4. Graphical representation

The linear regression result is also displayed using Octave graphical features.

 

We can see that the data fit roughly to a straight line. In fact, the relationship between tagged durations and sizes is not linear since all videos may have not the same compression rate and the tagged durations may contain approximations or errors as well.

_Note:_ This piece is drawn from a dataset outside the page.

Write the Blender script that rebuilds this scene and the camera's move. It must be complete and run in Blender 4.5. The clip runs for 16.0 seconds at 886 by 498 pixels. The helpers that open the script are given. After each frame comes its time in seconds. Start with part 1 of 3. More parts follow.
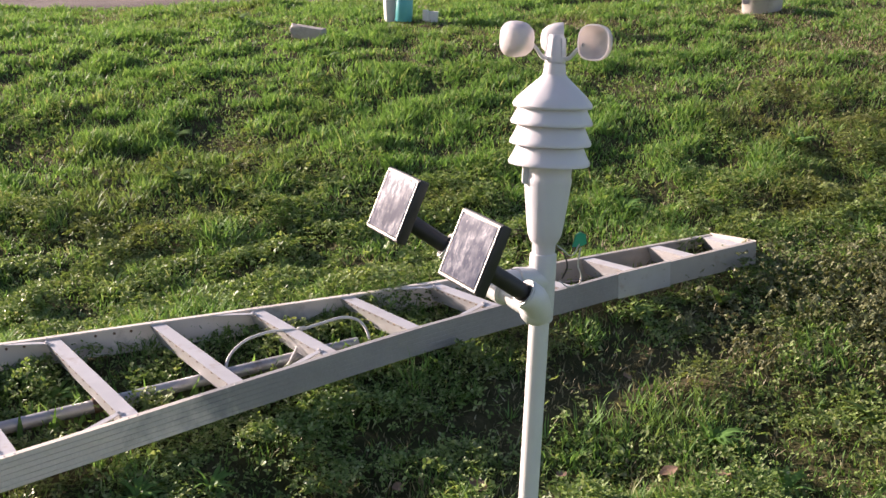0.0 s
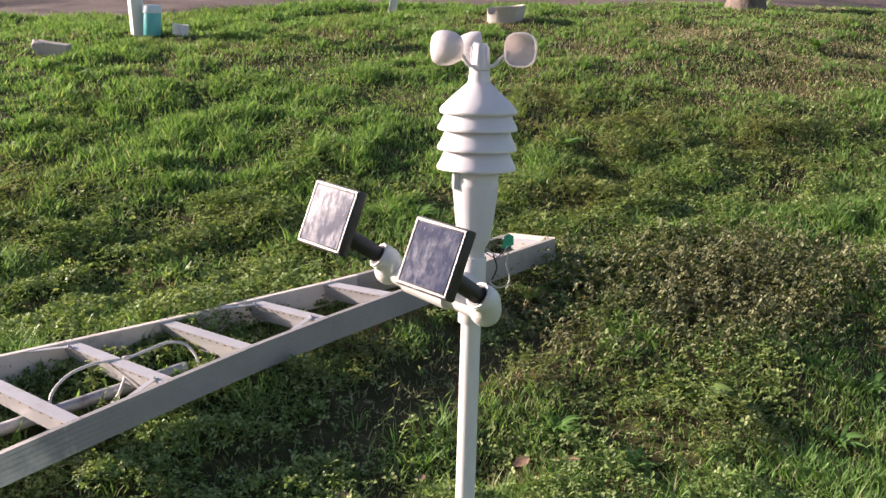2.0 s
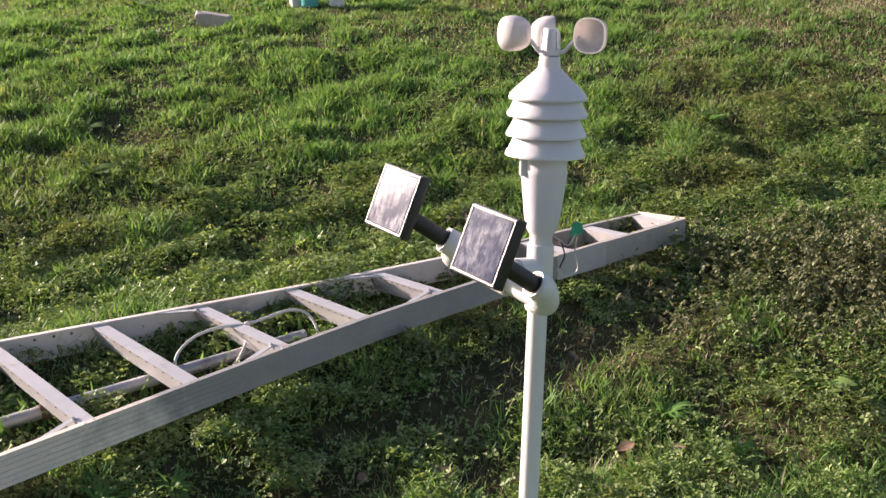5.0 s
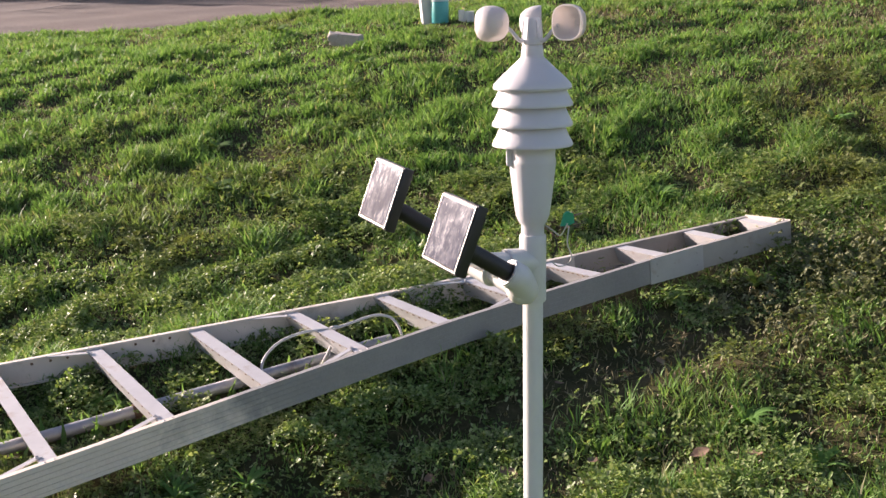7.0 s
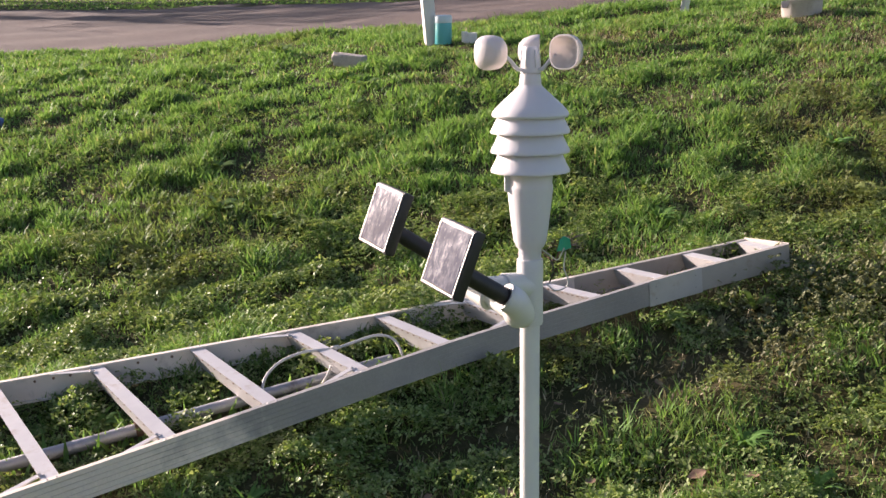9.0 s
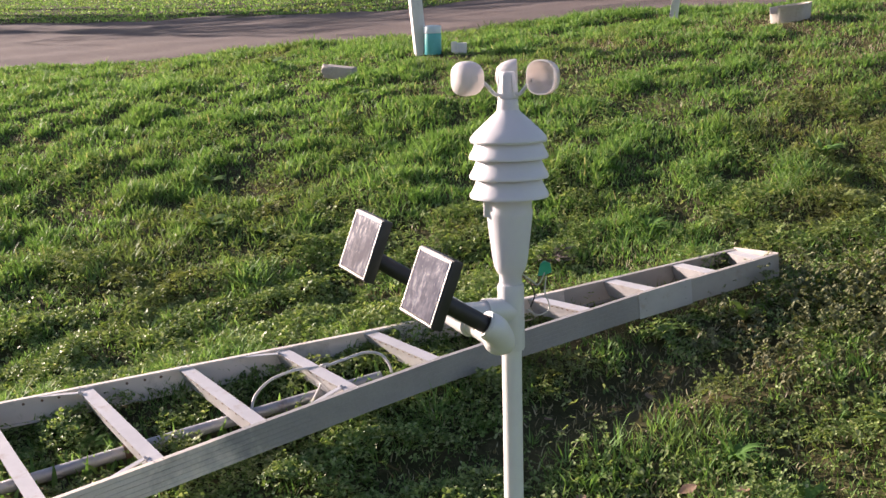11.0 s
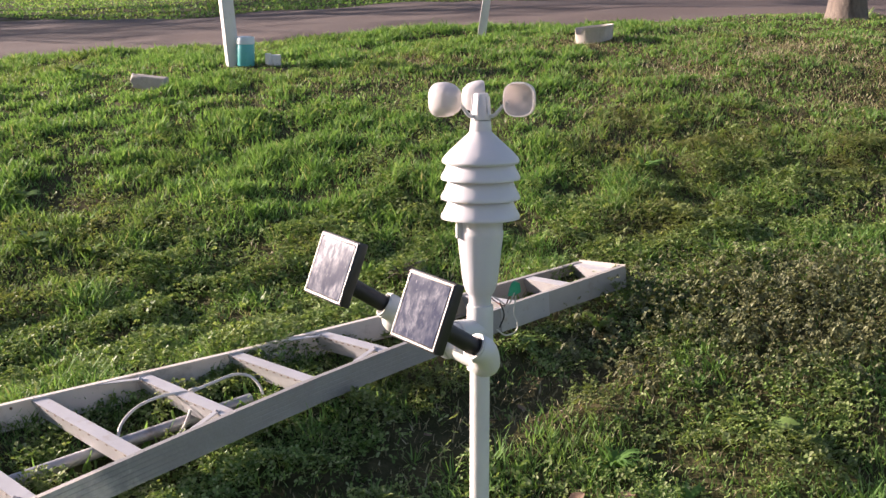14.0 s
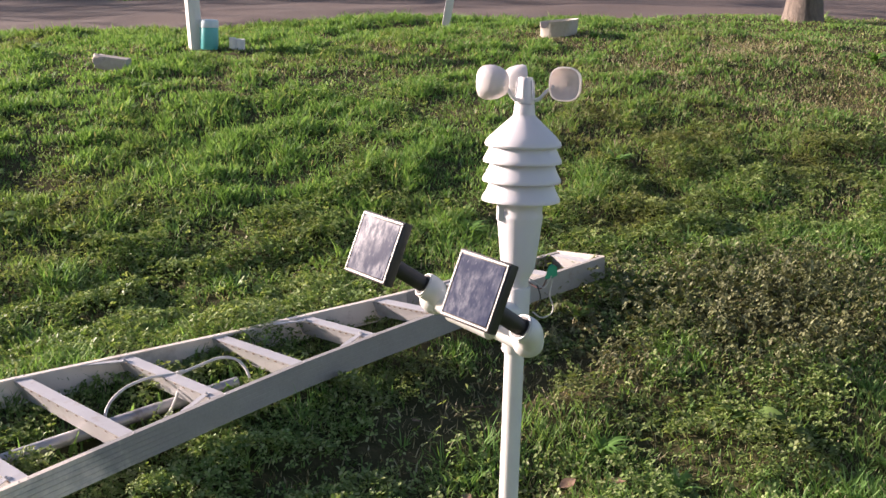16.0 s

5. Compressing data with PCA in Octave

PCA script from Coursera can easily be adapted to compress these data. The top eigen vector is on the first bissector y = x.

        % GNUPLOT setting
        graphics_toolkit gnuplot

        %% Initialization
        clear ; close all; clc

        %  The following command loads the dataset. You should now have the 
        %  variable X in your environment
        X = load('ml.txt');
        X(:, 2) = X(:, 2) / 1024 / 1024; % convert to MB

        %  Visualize the example dataset
        plot(X(:, 1), X(:, 2), 'bo');
        axis([0 25 0 25]); axis square;

        %  Before running PCA, it is important to first normalize X
        [X_norm, mu, sigma] = featureNormalize(X);

        %  Run PCA
        [U, S] = pca(X_norm);

        %  Compute mu, the mean of the each feature

        %  Plot the normalized dataset (returned from pca)
        plot(X_norm(:, 1), X_norm(:, 2), 'bo');
        axis([-4 4 -4 4]); axis square

        %  Project the data onto K = 1 dimension
        K = 1;
        Z = projectData(X_norm, U, K);

        X_rec  = recoverData(Z, U, K);

        %  Draw lines connecting the projected points to the original points
        hold on;
        plot(X_rec(:, 1), X_rec(:, 2), 'ro');
        for i = 1:size(X_norm, 1)
            drawLine(X_norm(i,:), X_rec(i,:), '--k', 'LineWidth', 1);
        end
        legend('Training data', 'PCA', "location", "southeast")
        hold off

Then the raw and the reconstructed data can be displayed on the same graph. Graphical comparison between linear regression (ordinary least squares) is explained in this post: Principal Component Analysis vs Ordinary Least Squares: a Visual Explanation. Examples are given in the R language.

pca

 

6. To do…

Handling durations in the format MM:SS and managing problems in retrieving video meta-information.